Consider using a transformer that is specified for this duty such as a K-factor or harmonic mitigating transformer. This will help manage thermal stress and neutral currents. Based on your application it's important to consider temperature-rise and ventilation options as well.

4. Good Controls Can Unlock Extra Savings

Beyond hardware, using sensible control settings and building‑appropriate operating schedules can help HVAC systems run more efficiently overall. Even small adjustments to airflow or temperature setpoints can improve comfort while supporting the energy savings gained from VFDs.

5. Verify System Performance After Installation

It’s helpful to verify that your system’s electrical performance aligns with expectations once VFDs are installed. Checking key indicators like harmonic distortion levels and voltage quality at the PCC can highlight whether additional mitigation is needed.
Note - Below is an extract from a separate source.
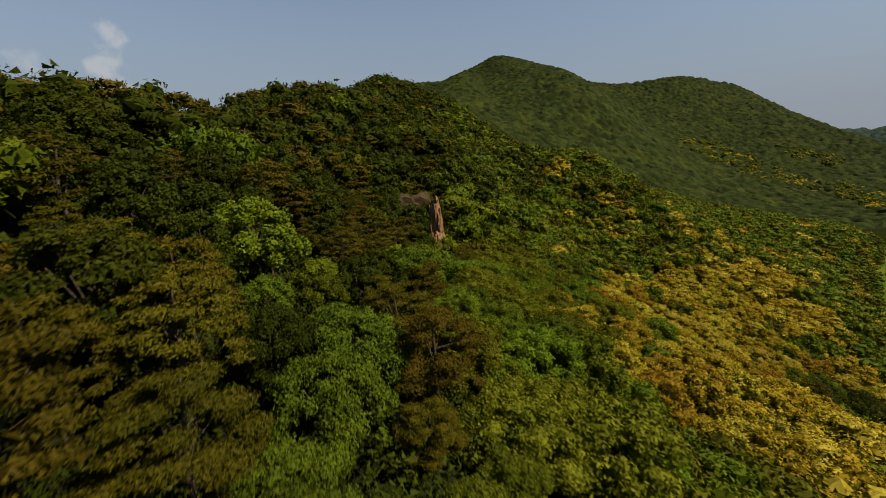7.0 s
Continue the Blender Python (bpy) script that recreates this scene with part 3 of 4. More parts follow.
class Grower:
    """Places trees: the first of a kind is the master itself, the rest are copies that share its meshes."""

    def __init__(self):
        self.masters, self.used = {}, set()

    def plant(self, key, make, x, y, z, scale, turn, stretch=1.0, lean=(0, 0)):
        if key not in self.masters:
            self.masters[key] = make()
        m = Matrix.LocRotScale((x, y, z), Euler((lean[0], lean[1], turn)), (scale, scale, scale * stretch))
        if key in self.used:
            copy_thing(self.masters[key], m).matrix_basis = m
        else:
            self.used.add(key)
            self.masters[key].matrix_basis = m


grower = Grower()


class Woods:
    """Collects many trees of one look into one mesh."""

    def __init__(self):
        self.items = {}

    def add(self, k, tpl, x, y, z, scale, turn, stretch=1.0):
        v, f, tv, tf, bloom = tpl
        c, s = math.cos(turn) * scale, math.sin(turn) * scale
        w = np.column_stack([v[:, 0] * c - v[:, 1] * s + x, v[:, 0] * s + v[:, 1] * c + y, v[:, 2] * scale * stretch + z])
        self.items.setdefault(k, []).append((w, bloom))

    def build(self, labels):
        for k, items in self.items.items():
            v = np.vstack([a for a, _ in items])
            name, kind, label = labels[k]
            ob = new(name, mesh_from(name, v, np.arange(len(v)).reshape(-1, 3), leaf_mats(kind), np.concatenate([b for _, b in items]).astype(int)))
            tagged(ob, label, "woods", kind="stuff")


def scatter(xlo, xhi, ylo, yhi, step, seed):
    """Uneven plan points about step apart."""
    rng = np.random.RandomState(seed)
    gx, gy = np.arange(xlo, xhi, step), np.arange(ylo, yhi, step)
    x, y = np.meshgrid(gx, gy, indexing="ij")
    x = x + (np.arange(len(gy)) % 2)[None] * step * 0.5
    return x.ravel() + rng.uniform(-0.3, 0.3, x.size) * step, y.ravel() + rng.uniform(-0.3, 0.3, x.size) * step


GROVE_EDGE = np.array([(20, 132), (30, 162), (42, 198), (54, 216), (70, 240), (96, 267), (136, 297), (170, 322), (205, 343), (222, 322), (211, 288), (198, 256), (188, 232), (182, 206), (176, 196), (166, 199), (152, 204), (128, 203), (112, 203), (104, 196), (100, 184), (104, 152), (96, 134), (70, 128), (44, 116)], float)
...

Where to Expect the Best Payback

In many buildings, the best payback often comes from equipment that runs for long hours at partial load. This includes air handlers and VAV supply/return fans, which frequently operate below peak airflow; cooling tower fans and condenser fans, which modulate seasonally as outdoor temperatures change; and primary or secondary chilled- and hot-water pumps, which may have historically been throttled to control flow. All of these are classic variable-torque applications where the cubic law allows VFDs to deliver substantial efficiency gains.

Conclusion

VFDs on HVAC fans and pumps are one of the most reliable post-lighting ways to cut energy use. Independent evaluations show meaningful savings when paired with good controls. Just plan the power-quality side up front, verify harmonics at the PCC and right-size mitigation, and you’ll lock in savings without collateral headaches.